WORK REQUIRED:
Start at the top of the records and, please, print each line exactly through the line that contains "grey glue edge", leaving out all pictures.

DATA EXTRACT:
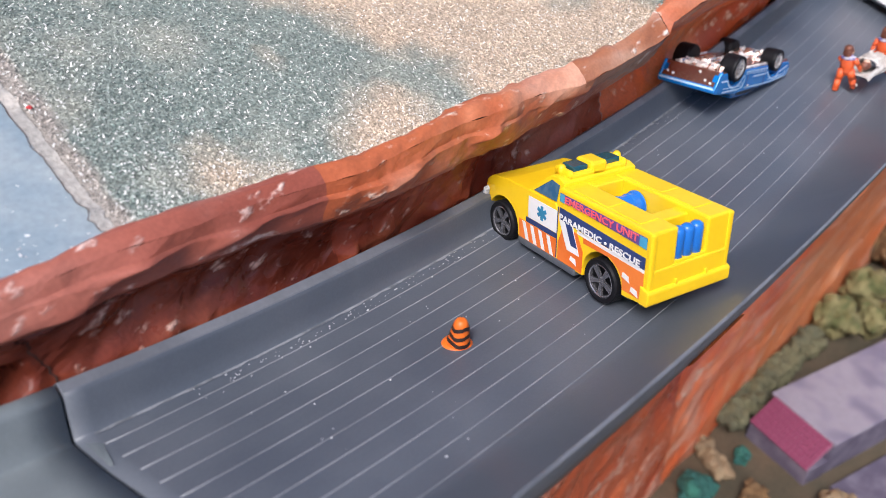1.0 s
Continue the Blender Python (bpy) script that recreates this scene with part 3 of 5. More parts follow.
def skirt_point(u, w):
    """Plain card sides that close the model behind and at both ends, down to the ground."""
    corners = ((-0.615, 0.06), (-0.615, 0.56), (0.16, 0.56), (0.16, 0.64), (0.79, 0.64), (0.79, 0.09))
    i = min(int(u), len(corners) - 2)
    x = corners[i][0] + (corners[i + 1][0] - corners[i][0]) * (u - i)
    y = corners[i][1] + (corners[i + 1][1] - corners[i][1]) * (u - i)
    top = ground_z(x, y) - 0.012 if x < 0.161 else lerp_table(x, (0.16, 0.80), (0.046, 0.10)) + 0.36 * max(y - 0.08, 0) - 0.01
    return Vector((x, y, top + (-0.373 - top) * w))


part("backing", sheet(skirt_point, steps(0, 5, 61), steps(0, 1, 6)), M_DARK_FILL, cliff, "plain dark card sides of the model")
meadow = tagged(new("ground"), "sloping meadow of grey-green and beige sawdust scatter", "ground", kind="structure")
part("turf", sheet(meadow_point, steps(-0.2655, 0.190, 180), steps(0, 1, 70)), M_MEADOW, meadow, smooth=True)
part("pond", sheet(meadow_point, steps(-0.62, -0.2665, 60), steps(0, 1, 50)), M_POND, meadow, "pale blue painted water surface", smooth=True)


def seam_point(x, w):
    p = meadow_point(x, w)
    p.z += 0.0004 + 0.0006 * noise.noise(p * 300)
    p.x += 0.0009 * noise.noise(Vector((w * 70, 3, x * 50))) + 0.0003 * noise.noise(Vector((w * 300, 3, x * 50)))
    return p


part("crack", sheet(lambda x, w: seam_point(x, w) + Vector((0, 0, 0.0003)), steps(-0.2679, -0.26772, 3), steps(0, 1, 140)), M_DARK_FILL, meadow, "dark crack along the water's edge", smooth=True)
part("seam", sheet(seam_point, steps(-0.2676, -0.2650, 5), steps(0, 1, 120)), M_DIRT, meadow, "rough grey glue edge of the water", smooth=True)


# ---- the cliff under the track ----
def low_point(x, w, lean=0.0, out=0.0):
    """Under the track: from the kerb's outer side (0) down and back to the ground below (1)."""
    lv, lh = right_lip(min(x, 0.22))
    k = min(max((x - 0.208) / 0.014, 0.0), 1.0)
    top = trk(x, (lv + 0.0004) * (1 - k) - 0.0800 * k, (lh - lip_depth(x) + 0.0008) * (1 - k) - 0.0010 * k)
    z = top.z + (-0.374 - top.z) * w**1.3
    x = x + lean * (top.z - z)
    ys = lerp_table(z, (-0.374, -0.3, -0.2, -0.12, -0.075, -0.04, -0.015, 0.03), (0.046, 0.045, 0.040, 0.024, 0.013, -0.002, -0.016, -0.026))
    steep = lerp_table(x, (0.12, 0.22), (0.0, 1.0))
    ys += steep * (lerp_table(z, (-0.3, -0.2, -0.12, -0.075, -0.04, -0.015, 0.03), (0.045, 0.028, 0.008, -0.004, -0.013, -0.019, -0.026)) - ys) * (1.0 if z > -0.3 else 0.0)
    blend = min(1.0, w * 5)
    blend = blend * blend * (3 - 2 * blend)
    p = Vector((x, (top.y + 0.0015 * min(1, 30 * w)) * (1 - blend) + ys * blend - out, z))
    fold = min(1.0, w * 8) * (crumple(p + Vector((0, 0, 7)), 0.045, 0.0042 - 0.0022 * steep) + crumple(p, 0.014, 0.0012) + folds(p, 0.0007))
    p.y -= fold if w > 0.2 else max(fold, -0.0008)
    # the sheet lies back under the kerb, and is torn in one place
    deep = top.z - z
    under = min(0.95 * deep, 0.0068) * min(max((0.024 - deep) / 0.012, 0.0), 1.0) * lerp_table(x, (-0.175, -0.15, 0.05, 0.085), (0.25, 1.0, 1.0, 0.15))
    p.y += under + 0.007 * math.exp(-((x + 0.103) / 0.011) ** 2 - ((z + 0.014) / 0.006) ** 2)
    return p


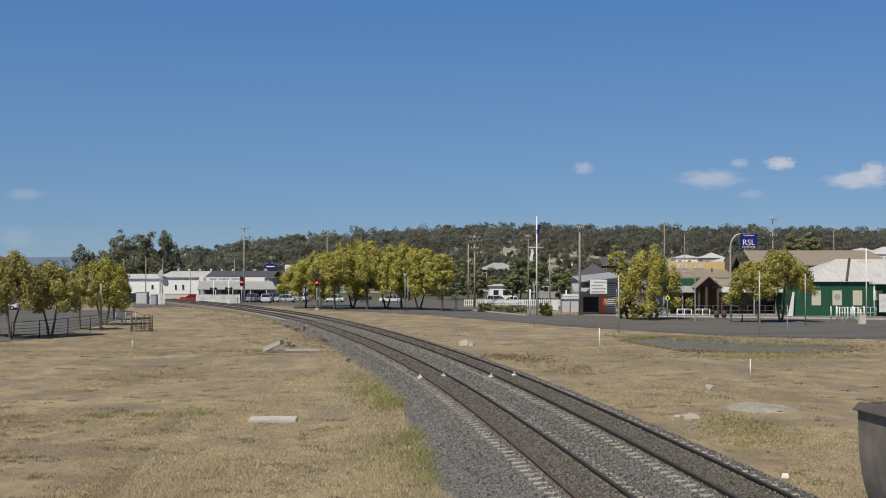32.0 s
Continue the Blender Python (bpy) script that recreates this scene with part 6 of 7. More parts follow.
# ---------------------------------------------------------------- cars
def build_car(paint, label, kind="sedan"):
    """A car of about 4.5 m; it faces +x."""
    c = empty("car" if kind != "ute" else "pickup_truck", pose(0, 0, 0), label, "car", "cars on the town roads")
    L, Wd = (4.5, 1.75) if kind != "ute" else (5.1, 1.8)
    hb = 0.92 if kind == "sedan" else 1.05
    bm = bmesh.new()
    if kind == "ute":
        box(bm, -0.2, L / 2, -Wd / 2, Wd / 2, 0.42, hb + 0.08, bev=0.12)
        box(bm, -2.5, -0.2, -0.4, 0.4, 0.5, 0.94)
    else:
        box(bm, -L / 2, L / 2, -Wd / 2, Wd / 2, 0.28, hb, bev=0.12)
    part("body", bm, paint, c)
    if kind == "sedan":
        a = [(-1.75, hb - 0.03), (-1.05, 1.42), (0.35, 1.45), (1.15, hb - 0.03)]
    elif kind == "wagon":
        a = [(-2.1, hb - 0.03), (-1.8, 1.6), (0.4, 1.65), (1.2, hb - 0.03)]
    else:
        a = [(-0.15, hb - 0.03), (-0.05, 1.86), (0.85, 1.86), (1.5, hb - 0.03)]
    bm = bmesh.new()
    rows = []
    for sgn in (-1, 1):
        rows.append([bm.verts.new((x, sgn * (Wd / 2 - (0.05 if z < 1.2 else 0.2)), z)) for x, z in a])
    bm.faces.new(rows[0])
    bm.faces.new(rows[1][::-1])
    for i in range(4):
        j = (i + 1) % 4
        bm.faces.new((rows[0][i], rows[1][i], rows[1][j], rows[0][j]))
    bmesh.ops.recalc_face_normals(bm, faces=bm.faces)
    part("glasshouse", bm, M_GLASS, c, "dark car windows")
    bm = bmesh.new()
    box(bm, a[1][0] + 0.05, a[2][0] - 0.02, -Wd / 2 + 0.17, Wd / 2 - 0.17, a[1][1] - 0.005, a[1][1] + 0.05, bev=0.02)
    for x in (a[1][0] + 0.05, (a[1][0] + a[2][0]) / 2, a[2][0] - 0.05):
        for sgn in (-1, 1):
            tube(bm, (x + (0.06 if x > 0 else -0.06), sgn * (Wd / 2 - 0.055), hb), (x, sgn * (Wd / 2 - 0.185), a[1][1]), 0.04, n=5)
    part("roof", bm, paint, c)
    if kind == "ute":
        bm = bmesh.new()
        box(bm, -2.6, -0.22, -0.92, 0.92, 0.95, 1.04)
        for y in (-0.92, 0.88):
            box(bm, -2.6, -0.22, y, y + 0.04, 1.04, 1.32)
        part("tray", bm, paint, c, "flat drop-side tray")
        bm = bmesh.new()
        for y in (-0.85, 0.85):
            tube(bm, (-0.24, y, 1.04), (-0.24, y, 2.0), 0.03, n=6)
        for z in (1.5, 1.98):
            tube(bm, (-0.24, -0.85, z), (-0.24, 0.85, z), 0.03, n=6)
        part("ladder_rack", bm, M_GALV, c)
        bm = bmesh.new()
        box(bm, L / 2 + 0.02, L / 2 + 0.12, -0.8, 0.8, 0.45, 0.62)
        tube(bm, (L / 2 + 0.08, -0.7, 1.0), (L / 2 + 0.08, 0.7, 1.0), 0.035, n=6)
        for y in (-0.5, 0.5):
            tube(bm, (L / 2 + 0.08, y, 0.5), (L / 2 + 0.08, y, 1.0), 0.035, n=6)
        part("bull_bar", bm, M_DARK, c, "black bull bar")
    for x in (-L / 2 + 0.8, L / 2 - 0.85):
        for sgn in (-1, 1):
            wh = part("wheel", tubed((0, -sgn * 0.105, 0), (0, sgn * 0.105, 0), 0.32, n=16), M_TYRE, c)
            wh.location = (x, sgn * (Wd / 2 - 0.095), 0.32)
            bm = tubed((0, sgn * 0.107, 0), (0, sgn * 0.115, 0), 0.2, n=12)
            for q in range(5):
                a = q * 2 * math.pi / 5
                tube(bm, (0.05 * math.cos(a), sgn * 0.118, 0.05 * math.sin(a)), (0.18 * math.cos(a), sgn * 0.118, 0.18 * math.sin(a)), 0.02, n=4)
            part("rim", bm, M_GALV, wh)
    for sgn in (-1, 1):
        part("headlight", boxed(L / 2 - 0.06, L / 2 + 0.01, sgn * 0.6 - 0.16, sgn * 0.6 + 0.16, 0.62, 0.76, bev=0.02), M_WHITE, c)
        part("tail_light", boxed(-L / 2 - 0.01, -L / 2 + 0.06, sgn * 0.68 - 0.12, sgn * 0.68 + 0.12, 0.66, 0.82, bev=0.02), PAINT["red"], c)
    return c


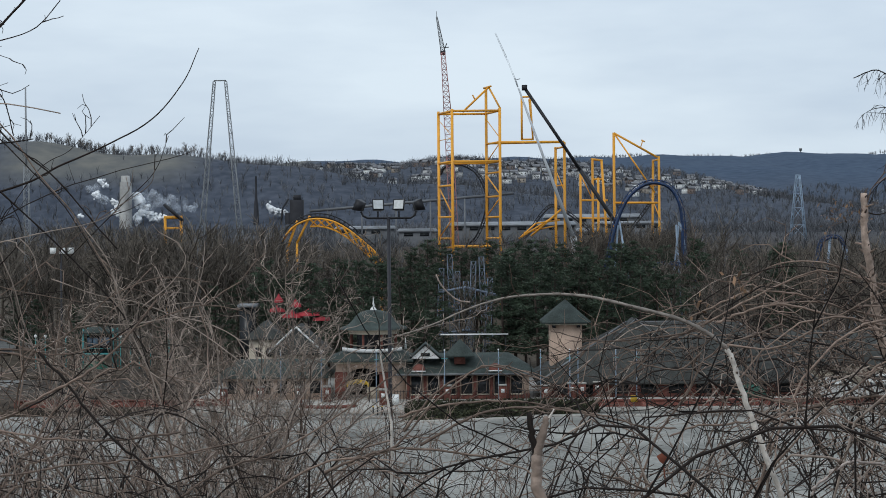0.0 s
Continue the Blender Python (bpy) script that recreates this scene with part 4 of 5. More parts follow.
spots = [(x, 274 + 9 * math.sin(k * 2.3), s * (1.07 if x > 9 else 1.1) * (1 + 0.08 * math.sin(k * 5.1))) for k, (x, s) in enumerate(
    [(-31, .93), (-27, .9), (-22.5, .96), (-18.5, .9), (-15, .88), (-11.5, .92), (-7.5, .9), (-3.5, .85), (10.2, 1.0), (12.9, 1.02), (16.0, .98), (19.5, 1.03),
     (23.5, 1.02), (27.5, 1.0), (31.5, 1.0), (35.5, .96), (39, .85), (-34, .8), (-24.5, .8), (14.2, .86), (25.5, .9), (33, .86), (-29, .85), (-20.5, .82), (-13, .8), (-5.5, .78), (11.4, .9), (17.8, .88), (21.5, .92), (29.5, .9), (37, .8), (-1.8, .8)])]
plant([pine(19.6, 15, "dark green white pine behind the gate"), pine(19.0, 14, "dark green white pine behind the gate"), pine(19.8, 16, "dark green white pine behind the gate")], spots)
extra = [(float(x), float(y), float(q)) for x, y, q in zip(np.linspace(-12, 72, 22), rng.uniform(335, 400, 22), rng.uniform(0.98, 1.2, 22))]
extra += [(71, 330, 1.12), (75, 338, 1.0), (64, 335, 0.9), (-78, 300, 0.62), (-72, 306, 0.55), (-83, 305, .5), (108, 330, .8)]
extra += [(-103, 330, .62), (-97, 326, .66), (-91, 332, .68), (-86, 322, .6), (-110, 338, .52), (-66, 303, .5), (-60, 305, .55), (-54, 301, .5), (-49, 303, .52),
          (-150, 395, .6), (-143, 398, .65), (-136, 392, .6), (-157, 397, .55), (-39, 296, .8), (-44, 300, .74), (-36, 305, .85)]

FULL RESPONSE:
1.0 s
Continue the Blender Python (bpy) script that recreates this scene with part 3 of 5. More parts follow.
def skirt_point(u, w):
    """Plain card sides that close the model behind and at both ends, down to the ground."""
    corners = ((-0.615, 0.06), (-0.615, 0.56), (0.16, 0.56), (0.16, 0.64), (0.79, 0.64), (0.79, 0.09))
    i = min(int(u), len(corners) - 2)
    x = corners[i][0] + (corners[i + 1][0] - corners[i][0]) * (u - i)
    y = corners[i][1] + (corners[i + 1][1] - corners[i][1]) * (u - i)
    top = ground_z(x, y) - 0.012 if x < 0.161 else lerp_table(x, (0.16, 0.80), (0.046, 0.10)) + 0.36 * max(y - 0.08, 0) - 0.01
    return Vector((x, y, top + (-0.373 - top) * w))


part("backing", sheet(skirt_point, steps(0, 5, 61), steps(0, 1, 6)), M_DARK_FILL, cliff, "plain dark card sides of the model")
meadow = tagged(new("ground"), "sloping meadow of grey-green and beige sawdust scatter", "ground", kind="structure")
part("turf", sheet(meadow_point, steps(-0.2655, 0.190, 180), steps(0, 1, 70)), M_MEADOW, meadow, smooth=True)
part("pond", sheet(meadow_point, steps(-0.62, -0.2665, 60), steps(0, 1, 50)), M_POND, meadow, "pale blue painted water surface", smooth=True)


def seam_point(x, w):
    p = meadow_point(x, w)
    p.z += 0.0004 + 0.0006 * noise.noise(p * 300)
    p.x += 0.0009 * noise.noise(Vector((w * 70, 3, x * 50))) + 0.0003 * noise.noise(Vector((w * 300, 3, x * 50)))
    return p


part("crack", sheet(lambda x, w: seam_point(x, w) + Vector((0, 0, 0.0003)), steps(-0.2679, -0.26772, 3), steps(0, 1, 140)), M_DARK_FILL, meadow, "dark crack along the water's edge", smooth=True)
part("seam", sheet(seam_point, steps(-0.2676, -0.2650, 5), steps(0, 1, 120)), M_DIRT, meadow, "rough grey glue edge of the water", smooth=True)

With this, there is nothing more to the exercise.